**Aim of the exercise:**
Give all the lines below again, exactly, with no pictures.
━━━ Entries ━━━
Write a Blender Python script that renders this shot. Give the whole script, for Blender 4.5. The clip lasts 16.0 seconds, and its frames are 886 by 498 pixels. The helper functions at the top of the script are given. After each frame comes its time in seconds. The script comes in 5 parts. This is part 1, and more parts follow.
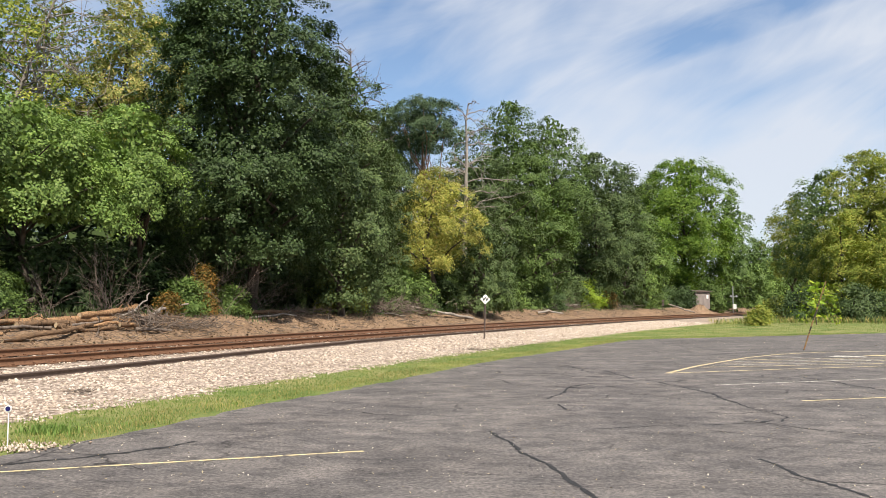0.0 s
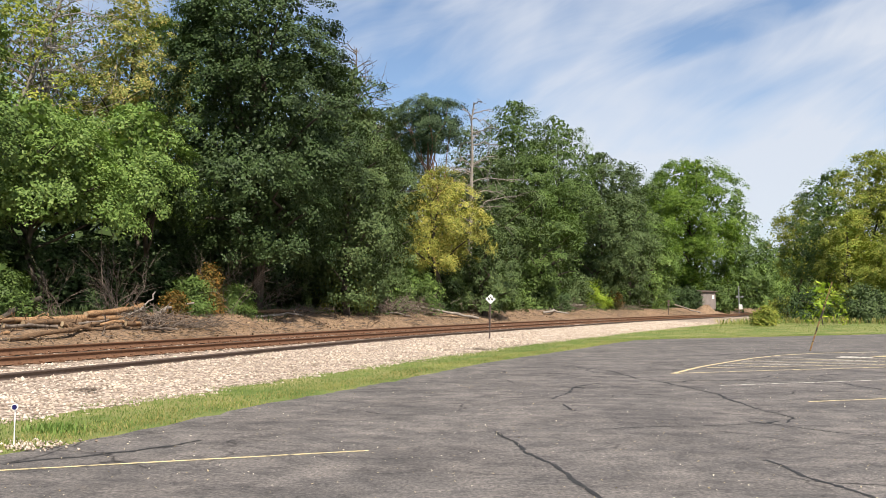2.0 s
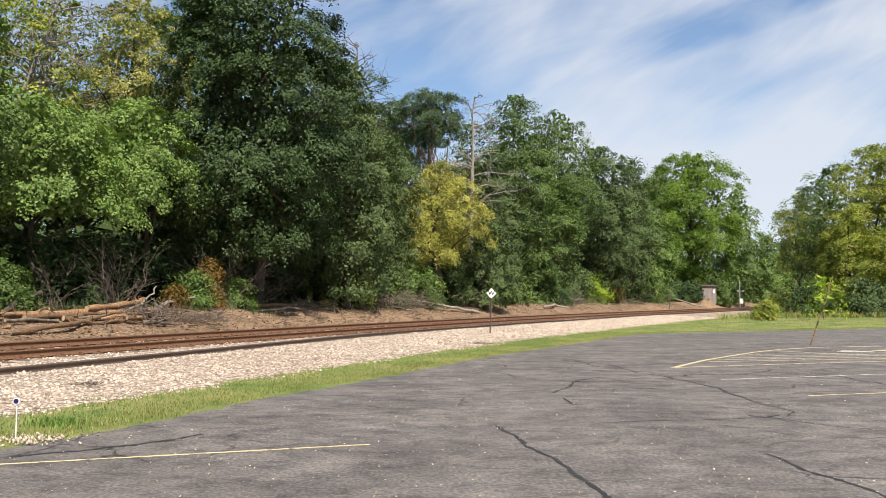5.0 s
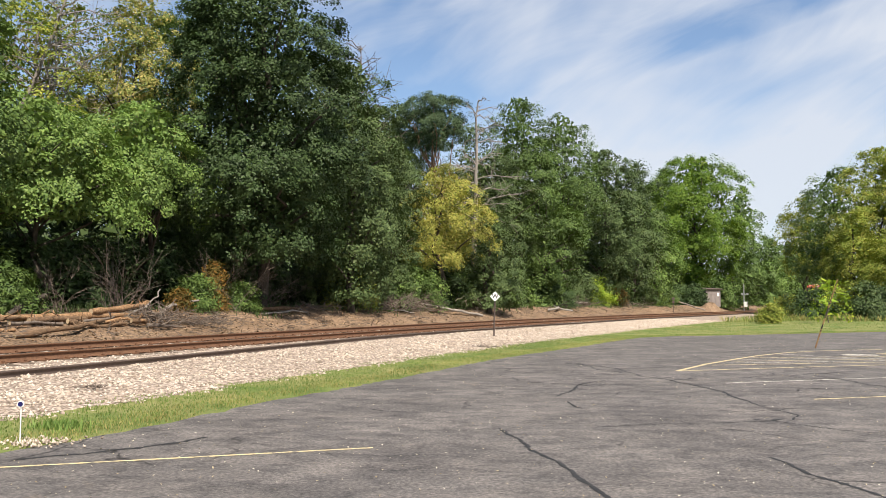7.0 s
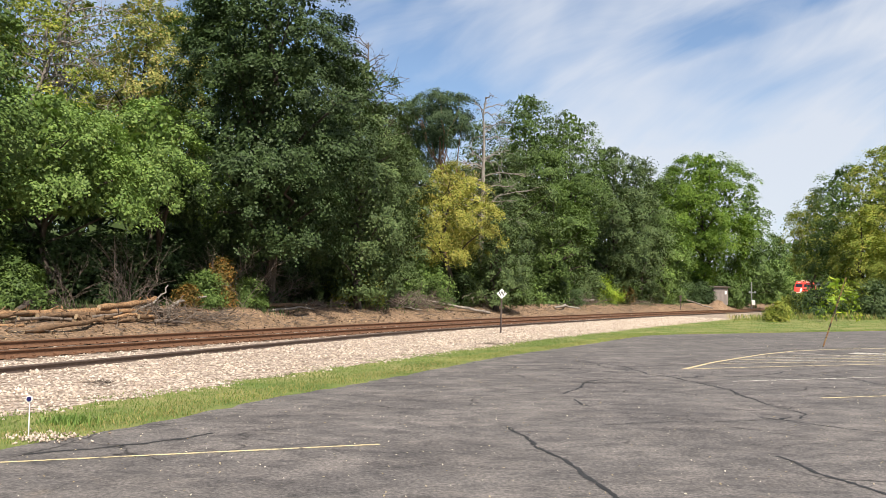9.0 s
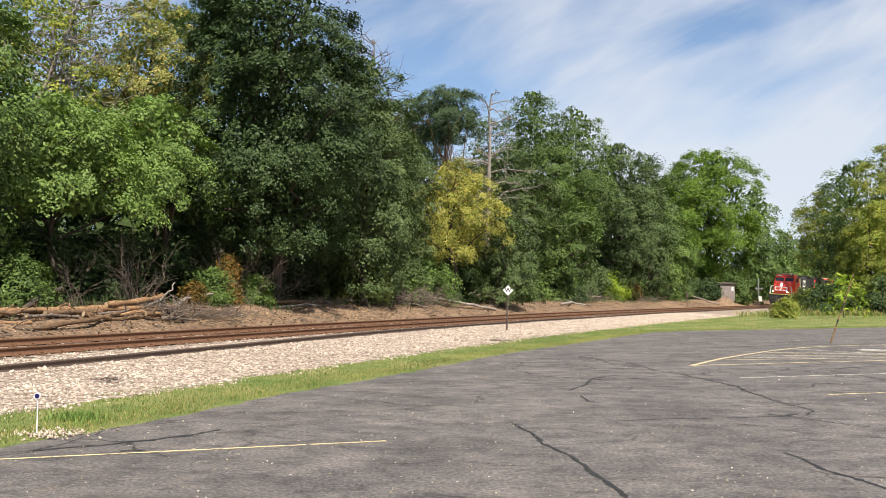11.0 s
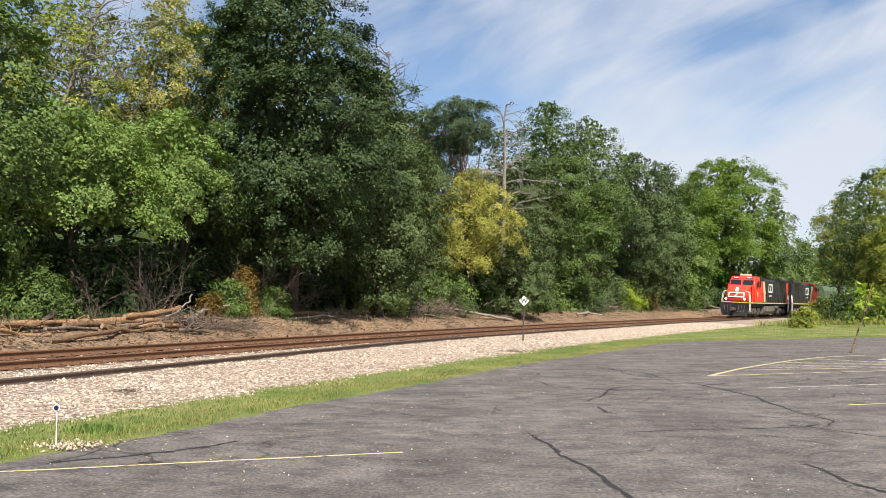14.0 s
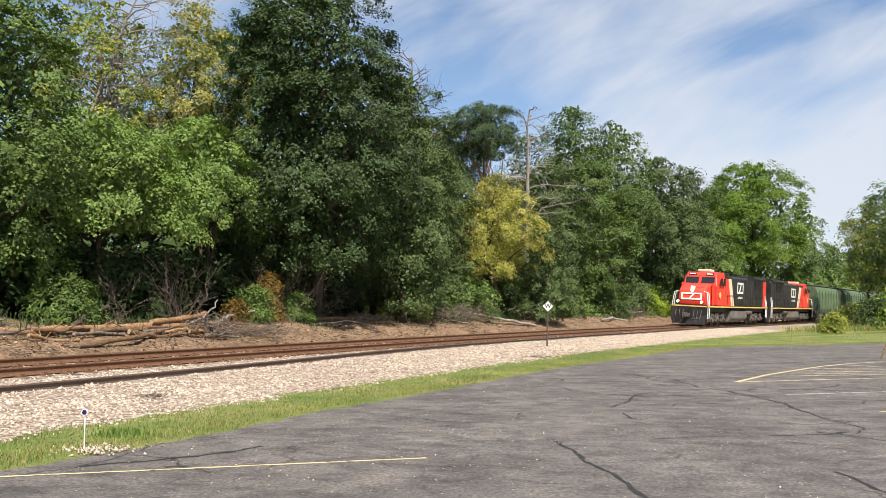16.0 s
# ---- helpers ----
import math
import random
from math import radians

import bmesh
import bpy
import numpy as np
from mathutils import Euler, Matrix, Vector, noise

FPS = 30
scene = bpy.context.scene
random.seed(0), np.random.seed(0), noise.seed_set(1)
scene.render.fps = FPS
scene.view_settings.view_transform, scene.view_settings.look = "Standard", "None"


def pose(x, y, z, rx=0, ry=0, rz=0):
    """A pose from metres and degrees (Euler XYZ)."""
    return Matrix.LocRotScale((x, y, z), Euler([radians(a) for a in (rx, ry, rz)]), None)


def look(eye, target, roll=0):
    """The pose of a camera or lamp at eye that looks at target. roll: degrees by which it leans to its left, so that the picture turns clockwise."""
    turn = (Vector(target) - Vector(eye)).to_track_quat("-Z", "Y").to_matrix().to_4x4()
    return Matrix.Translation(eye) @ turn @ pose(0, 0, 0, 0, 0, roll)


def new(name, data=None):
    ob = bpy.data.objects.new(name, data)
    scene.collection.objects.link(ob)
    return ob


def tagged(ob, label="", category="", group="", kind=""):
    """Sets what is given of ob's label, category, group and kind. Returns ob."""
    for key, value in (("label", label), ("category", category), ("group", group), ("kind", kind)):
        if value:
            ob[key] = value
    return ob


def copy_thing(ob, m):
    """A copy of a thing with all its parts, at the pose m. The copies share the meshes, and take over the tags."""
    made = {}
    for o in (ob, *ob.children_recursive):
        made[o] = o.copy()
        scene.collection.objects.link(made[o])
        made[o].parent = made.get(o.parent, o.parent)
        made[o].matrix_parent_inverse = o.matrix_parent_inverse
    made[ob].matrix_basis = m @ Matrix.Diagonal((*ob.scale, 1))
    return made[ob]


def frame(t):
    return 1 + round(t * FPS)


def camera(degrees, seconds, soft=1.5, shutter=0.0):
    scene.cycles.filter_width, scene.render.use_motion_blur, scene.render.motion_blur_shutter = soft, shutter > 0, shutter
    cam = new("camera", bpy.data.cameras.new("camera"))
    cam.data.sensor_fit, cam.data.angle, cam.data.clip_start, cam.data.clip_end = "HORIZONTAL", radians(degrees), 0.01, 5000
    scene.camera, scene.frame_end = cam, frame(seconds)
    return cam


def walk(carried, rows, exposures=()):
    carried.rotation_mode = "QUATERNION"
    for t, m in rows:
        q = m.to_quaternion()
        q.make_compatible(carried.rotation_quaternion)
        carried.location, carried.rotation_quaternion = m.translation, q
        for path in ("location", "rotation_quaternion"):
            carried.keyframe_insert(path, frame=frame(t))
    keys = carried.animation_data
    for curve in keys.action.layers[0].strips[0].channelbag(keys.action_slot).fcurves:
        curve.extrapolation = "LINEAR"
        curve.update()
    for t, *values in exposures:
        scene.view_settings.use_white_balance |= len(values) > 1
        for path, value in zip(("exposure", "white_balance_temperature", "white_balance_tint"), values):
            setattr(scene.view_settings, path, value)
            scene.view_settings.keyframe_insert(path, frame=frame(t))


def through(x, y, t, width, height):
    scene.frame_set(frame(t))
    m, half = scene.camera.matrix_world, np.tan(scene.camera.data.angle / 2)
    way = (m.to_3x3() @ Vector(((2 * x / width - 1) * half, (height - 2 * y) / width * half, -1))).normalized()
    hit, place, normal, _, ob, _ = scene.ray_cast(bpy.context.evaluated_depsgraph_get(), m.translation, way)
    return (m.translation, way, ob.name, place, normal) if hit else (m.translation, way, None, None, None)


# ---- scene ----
cam = camera(57.01, 16.0, soft=0.7)


def cam_row(t, yaw, pitch, roll):
    return t, pose(0, 0, 1.57, 90 + pitch, 0, yaw) @ pose(0, 0, 0, 0, 0, roll)


walk(cam, [
    cam_row(0.0, 0.0, 3.983, 0.0), cam_row(0.5, 0.068, 3.836, 0.133), cam_row(1.0, 0.214, 3.796, 0.181),
    cam_row(1.5, 0.308, 3.874, 0.176), cam_row(2.0, 0.374, 3.96, 0.132), cam_row(2.5, 0.443, 3.928, 0.134),
    cam_row(3.0, 0.474, 3.808, 0.139), cam_row(3.5, 0.429, 3.661, 0.11), cam_row(4.0, 0.367, 3.529, 0.094),
    cam_row(6.5, 0.615, 3.699, 0.14), cam_row(7.0, 0.687, 3.776, 0.139), cam_row(7.5, 0.829, 3.835, 0.259),
    cam_row(8.0, 0.905, 3.812, 0.313), cam_row(8.5, 1.001, 3.732, 0.329), cam_row(9.0, 1.174, 3.57, 0.351),
    cam_row(11.5, 1.677, 3.34, 0.196), cam_row(12.0, 1.741, 3.468, 0.057), cam_row(12.5, 1.876, 3.652, -0.063),
    cam_row(13.0, 2.097, 3.773, -0.084), cam_row(13.5, 2.41, 3.945, -0.058), cam_row(14.0, 2.7, 4.09, 0.031),
    cam_row(14.5, 3.051, 4.199, 0.094), cam_row(15.0, 3.387, 4.284, 0.108), cam_row(15.5, 3.759, 4.429, 0.065),
    cam_row(16.0, 4.346, 4.473, 0.009)])

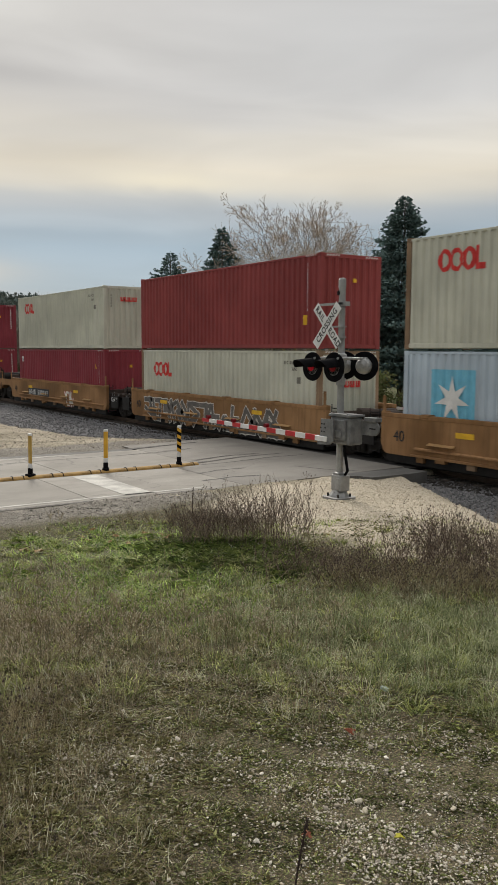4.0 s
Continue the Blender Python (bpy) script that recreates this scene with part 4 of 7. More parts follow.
            put("air_hose", hose, shared("hose_mat", lambda: plain("grey_hose_rubber", (0.20, 0.19, 0.18), 0.6)), car, at=pose(0, a + sgn * 0.55, 0))
            post_me = shared("slack", lambda: Shape().box(-0.62, -0.22, -0.2, 0.2, 1.12, 1.42, 0.03).tube([(-0.9, -0.3, 1.3), (0.5, -0.3, 1.3)], 0.12, 10).box(-1.22, -1.16, -0.5, 0.5, 1.12, 1.18).mesh("brake_gear"))
            put("brake_gear", post_me, GRIME, car, at=pose(0, a + sgn * 0.62, 0))
            if front:
                truck(car, base + sgn * e)
                text_mark("125 T", 0.26, MARKS["white"], car, near_text(-1.372, a + sgn * 0.72, 0.88), "white load-limit lettering")
        else:
            ty = base + sgn * (e - 1.75)
            truck(car, ty)
            skirt = Shape().prism([(min(a, ty - 1.2), 0.66), (min(a, ty - 1.2), 1.34), (max(a, ty + 1.2), 1.34), (max(a, ty + 1.2), 0.66), (ty + 1.0, 0.80), (ty + 0.6, 0.98), (ty - 0.6, 0.98), (ty - 1.0, 0.80)], -1.36, -1.30, "x")
            part("end_skirt", skirt, mat, car)
            part("end_skirt", Shape().prism([(min(a, ty - 1.2), 0.66), (min(a, ty - 1.2), 1.34), (max(a, ty + 1.2), 1.34), (max(a, ty + 1.2), 0.66), (ty + 1.0, 0.80), (ty + 0.6, 0.98), (ty - 0.6, 0.98), (ty - 1.0, 0.80)], 1.30, 1.36, "x"), mat, car)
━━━
**Full response:**
Write a Blender Python script that renders this shot. Give the whole script, for Blender 4.5. The clip lasts 16.0 seconds, and its frames are 886 by 498 pixels. The helper functions at the top of the script are given. After each frame comes its time in seconds. The script comes in 5 parts. This is part 1, and more parts follow.
0.0 s
2.0 s
5.0 s
7.0 s
9.0 s
11.0 s
14.0 s
16.0 s
# ---- helpers ----
import math
import random
from math import radians

import bmesh
import bpy
import numpy as np
from mathutils import Euler, Matrix, Vector, noise

FPS = 30
scene = bpy.context.scene
random.seed(0), np.random.seed(0), noise.seed_set(1)
scene.render.fps = FPS
scene.view_settings.view_transform, scene.view_settings.look = "Standard", "None"


def pose(x, y, z, rx=0, ry=0, rz=0):
    """A pose from metres and degrees (Euler XYZ)."""
    return Matrix.LocRotScale((x, y, z), Euler([radians(a) for a in (rx, ry, rz)]), None)


def look(eye, target, roll=0):
    """The pose of a camera or lamp at eye that looks at target. roll: degrees by which it leans to its left, so that the picture turns clockwise."""
    turn = (Vector(target) - Vector(eye)).to_track_quat("-Z", "Y").to_matrix().to_4x4()
    return Matrix.Translation(eye) @ turn @ pose(0, 0, 0, 0, 0, roll)


def new(name, data=None):
    ob = bpy.data.objects.new(name, data)
    scene.collection.objects.link(ob)
    return ob


def tagged(ob, label="", category="", group="", kind=""):
    """Sets what is given of ob's label, category, group and kind. Returns ob."""
    for key, value in (("label", label), ("category", category), ("group", group), ("kind", kind)):
        if value:
            ob[key] = value
    return ob


def copy_thing(ob, m):
    """A copy of a thing with all its parts, at the pose m. The copies share the meshes, and take over the tags."""
    made = {}
    for o in (ob, *ob.children_recursive):
        made[o] = o.copy()
        scene.collection.objects.link(made[o])
        made[o].parent = made.get(o.parent, o.parent)
        made[o].matrix_parent_inverse = o.matrix_parent_inverse
    made[ob].matrix_basis = m @ Matrix.Diagonal((*ob.scale, 1))
    return made[ob]


def frame(t):
    return 1 + round(t * FPS)


def camera(degrees, seconds, soft=1.5, shutter=0.0):
    scene.cycles.filter_width, scene.render.use_motion_blur, scene.render.motion_blur_shutter = soft, shutter > 0, shutter
    cam = new("camera", bpy.data.cameras.new("camera"))
    cam.data.sensor_fit, cam.data.angle, cam.data.clip_start, cam.data.clip_end = "HORIZONTAL", radians(degrees), 0.01, 5000
    scene.camera, scene.frame_end = cam, frame(seconds)
    return cam


def walk(carried, rows, exposures=()):
    carried.rotation_mode = "QUATERNION"
    for t, m in rows:
        q = m.to_quaternion()
        q.make_compatible(carried.rotation_quaternion)
        carried.location, carried.rotation_quaternion = m.translation, q
        for path in ("location", "rotation_quaternion"):
            carried.keyframe_insert(path, frame=frame(t))
    keys = carried.animation_data
    for curve in keys.action.layers[0].strips[0].channelbag(keys.action_slot).fcurves:
        curve.extrapolation = "LINEAR"
        curve.update()
    for t, *values in exposures:
        scene.view_settings.use_white_balance |= len(values) > 1
        for path, value in zip(("exposure", "white_balance_temperature", "white_balance_tint"), values):
            setattr(scene.view_settings, path, value)
            scene.view_settings.keyframe_insert(path, frame=frame(t))


def through(x, y, t, width, height):
    scene.frame_set(frame(t))
    m, half = scene.camera.matrix_world, np.tan(scene.camera.data.angle / 2)
    way = (m.to_3x3() @ Vector(((2 * x / width - 1) * half, (height - 2 * y) / width * half, -1))).normalized()
    hit, place, normal, _, ob, _ = scene.ray_cast(bpy.context.evaluated_depsgraph_get(), m.translation, way)
    return (m.translation, way, ob.name, place, normal) if hit else (m.translation, way, None, None, None)


# ---- scene ----
cam = camera(57.01, 16.0, soft=0.7)


def cam_row(t, yaw, pitch, roll):
    return t, pose(0, 0, 1.57, 90 + pitch, 0, yaw) @ pose(0, 0, 0, 0, 0, roll)


walk(cam, [
    cam_row(0.0, 0.0, 3.983, 0.0), cam_row(0.5, 0.068, 3.836, 0.133), cam_row(1.0, 0.214, 3.796, 0.181),
    cam_row(1.5, 0.308, 3.874, 0.176), cam_row(2.0, 0.374, 3.96, 0.132), cam_row(2.5, 0.443, 3.928, 0.134),
    cam_row(3.0, 0.474, 3.808, 0.139), cam_row(3.5, 0.429, 3.661, 0.11), cam_row(4.0, 0.367, 3.529, 0.094),
    cam_row(6.5, 0.615, 3.699, 0.14), cam_row(7.0, 0.687, 3.776, 0.139), cam_row(7.5, 0.829, 3.835, 0.259),
    cam_row(8.0, 0.905, 3.812, 0.313), cam_row(8.5, 1.001, 3.732, 0.329), cam_row(9.0, 1.174, 3.57, 0.351),
    cam_row(11.5, 1.677, 3.34, 0.196), cam_row(12.0, 1.741, 3.468, 0.057), cam_row(12.5, 1.876, 3.652, -0.063),
    cam_row(13.0, 2.097, 3.773, -0.084), cam_row(13.5, 2.41, 3.945, -0.058), cam_row(14.0, 2.7, 4.09, 0.031),
    cam_row(14.5, 3.051, 4.199, 0.094), cam_row(15.0, 3.387, 4.284, 0.108), cam_row(15.5, 3.759, 4.429, 0.065),
    cam_row(16.0, 4.346, 4.473, 0.009)])

4.0 s
Continue the Blender Python (bpy) script that recreates this scene with part 4 of 7. More parts follow.
            put("air_hose", hose, shared("hose_mat", lambda: plain("grey_hose_rubber", (0.20, 0.19, 0.18), 0.6)), car, at=pose(0, a + sgn * 0.55, 0))
            post_me = shared("slack", lambda: Shape().box(-0.62, -0.22, -0.2, 0.2, 1.12, 1.42, 0.03).tube([(-0.9, -0.3, 1.3), (0.5, -0.3, 1.3)], 0.12, 10).box(-1.22, -1.16, -0.5, 0.5, 1.12, 1.18).mesh("brake_gear"))
            put("brake_gear", post_me, GRIME, car, at=pose(0, a + sgn * 0.62, 0))
            if front:
                truck(car, base + sgn * e)
                text_mark("125 T", 0.26, MARKS["white"], car, near_text(-1.372, a + sgn * 0.72, 0.88), "white load-limit lettering")
        else:
            ty = base + sgn * (e - 1.75)
            truck(car, ty)
            skirt = Shape().prism([(min(a, ty - 1.2), 0.66), (min(a, ty - 1.2), 1.34), (max(a, ty + 1.2), 1.34), (max(a, ty + 1.2), 0.66), (ty + 1.0, 0.80), (ty + 0.6, 0.98), (ty - 0.6, 0.98), (ty - 1.0, 0.80)], -1.36, -1.30, "x")
            part("end_skirt", skirt, mat, car)
            part("end_skirt", Shape().prism([(min(a, ty - 1.2), 0.66), (min(a, ty - 1.2), 1.34), (max(a, ty + 1.2), 1.34), (max(a, ty + 1.2), 0.66), (ty + 1.0, 0.80), (ty + 0.6, 0.98), (ty - 0.6, 0.98), (ty - 1.0, 0.80)], 1.30, 1.36, "x"), mat, car)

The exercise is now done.